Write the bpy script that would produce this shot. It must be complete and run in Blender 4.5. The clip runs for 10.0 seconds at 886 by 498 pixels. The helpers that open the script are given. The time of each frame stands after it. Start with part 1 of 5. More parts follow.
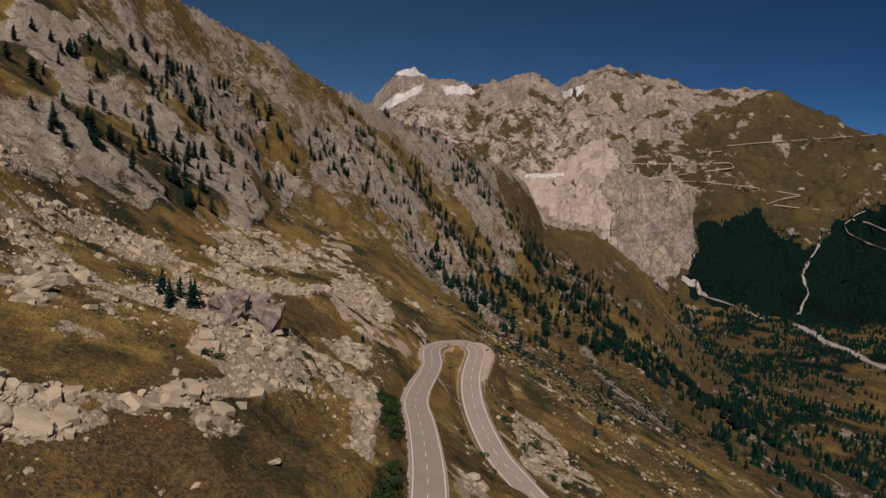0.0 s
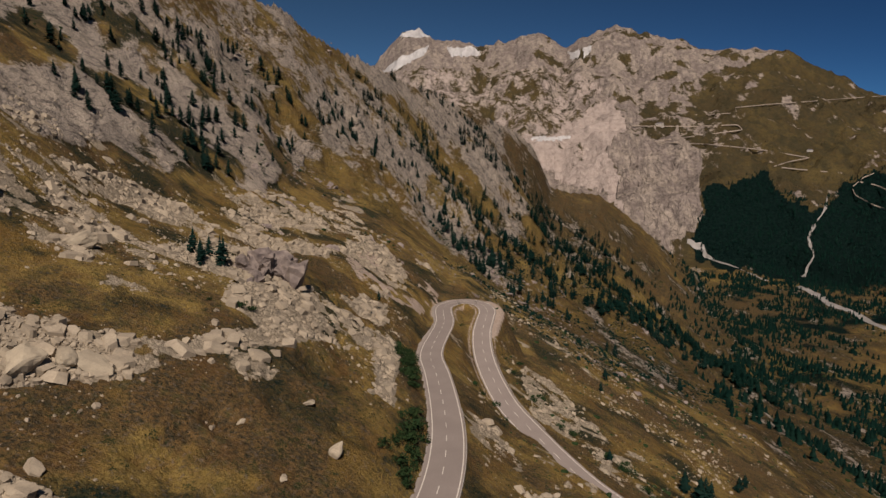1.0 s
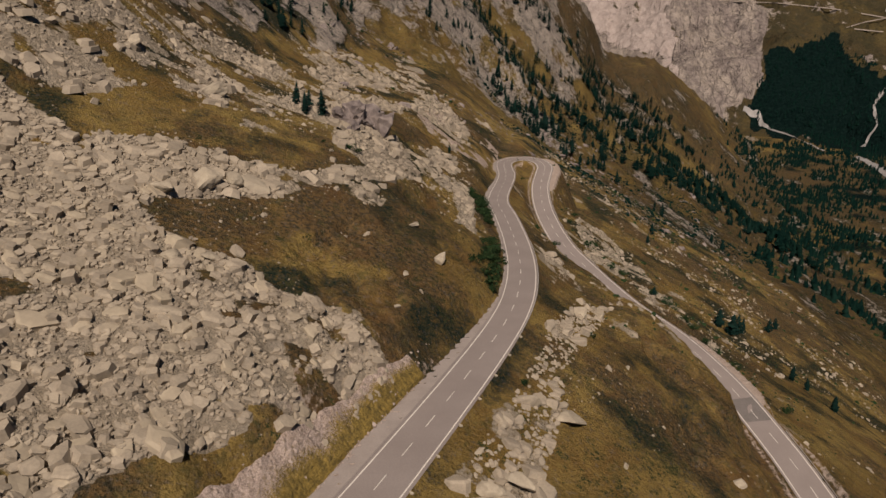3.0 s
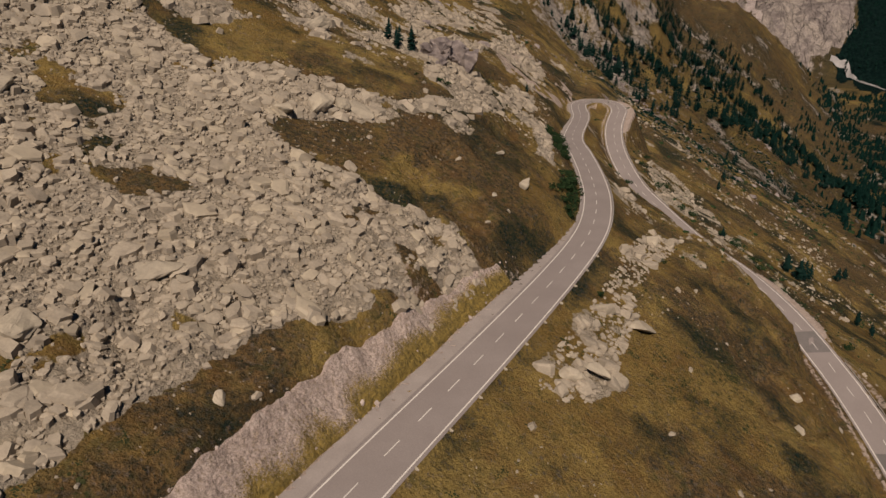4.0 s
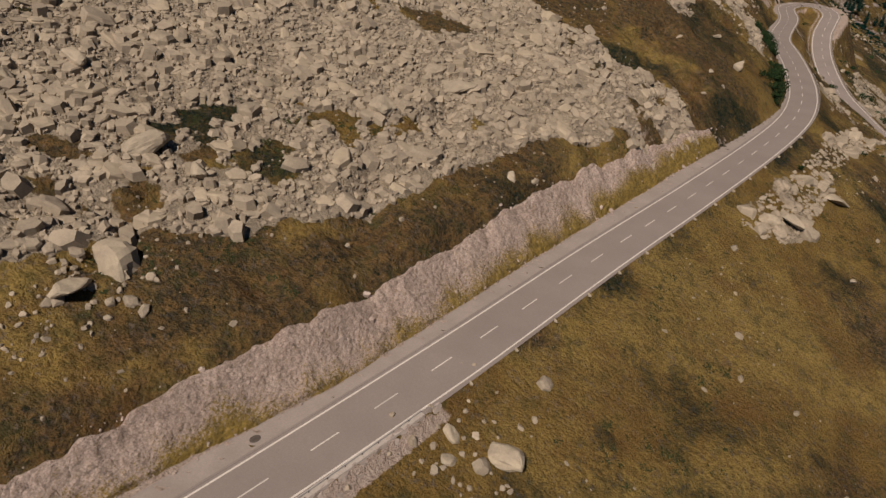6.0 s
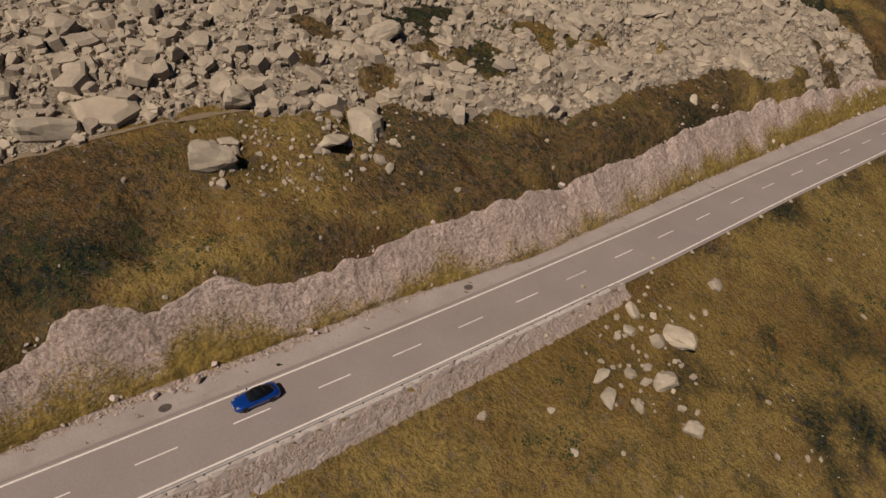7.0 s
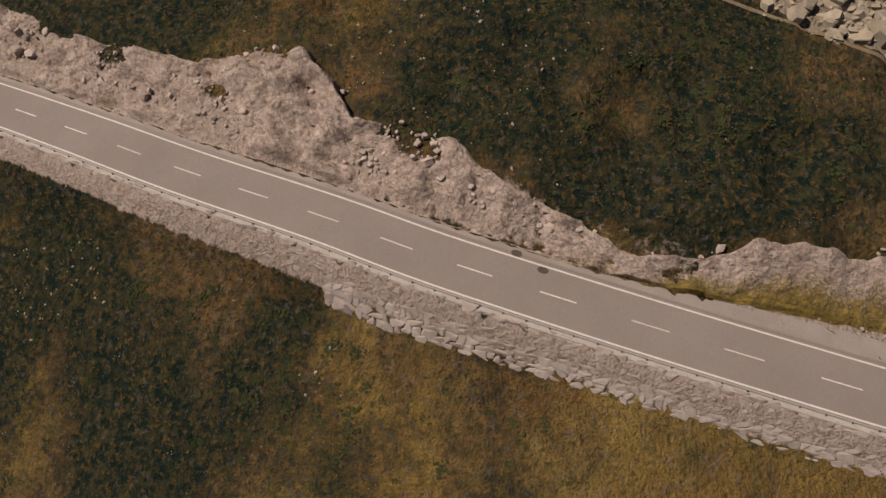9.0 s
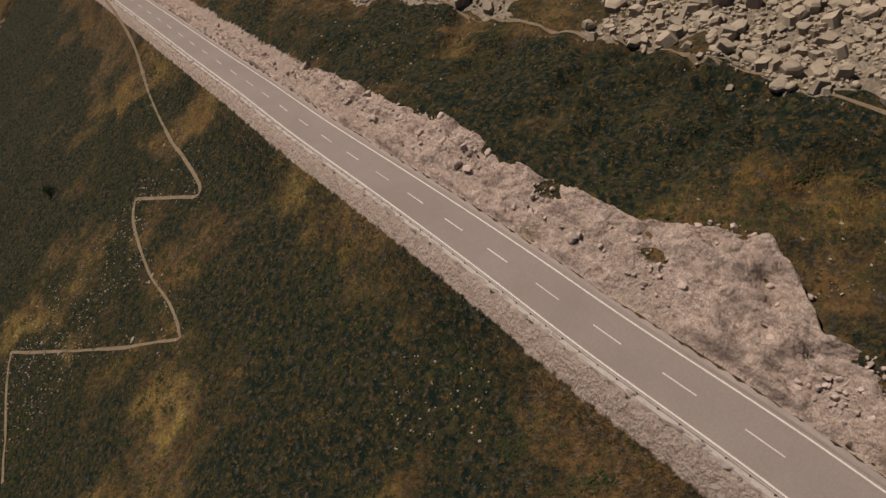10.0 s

◆ ◆ ◆ ◆ ◆

## What is needed:
Copy out all of the data word for word. Do not carry over any picture.

## Exercise response:
Write the bpy script that would produce this shot. It must be complete and run in Blender 4.5. The clip runs for 10.0 seconds at 886 by 498 pixels. The helpers that open the script are given. The time of each frame stands after it. Start with part 1 of 5. More parts follow.
0.0 s
1.0 s
3.0 s
4.0 s
6.0 s
7.0 s
9.0 s
10.0 s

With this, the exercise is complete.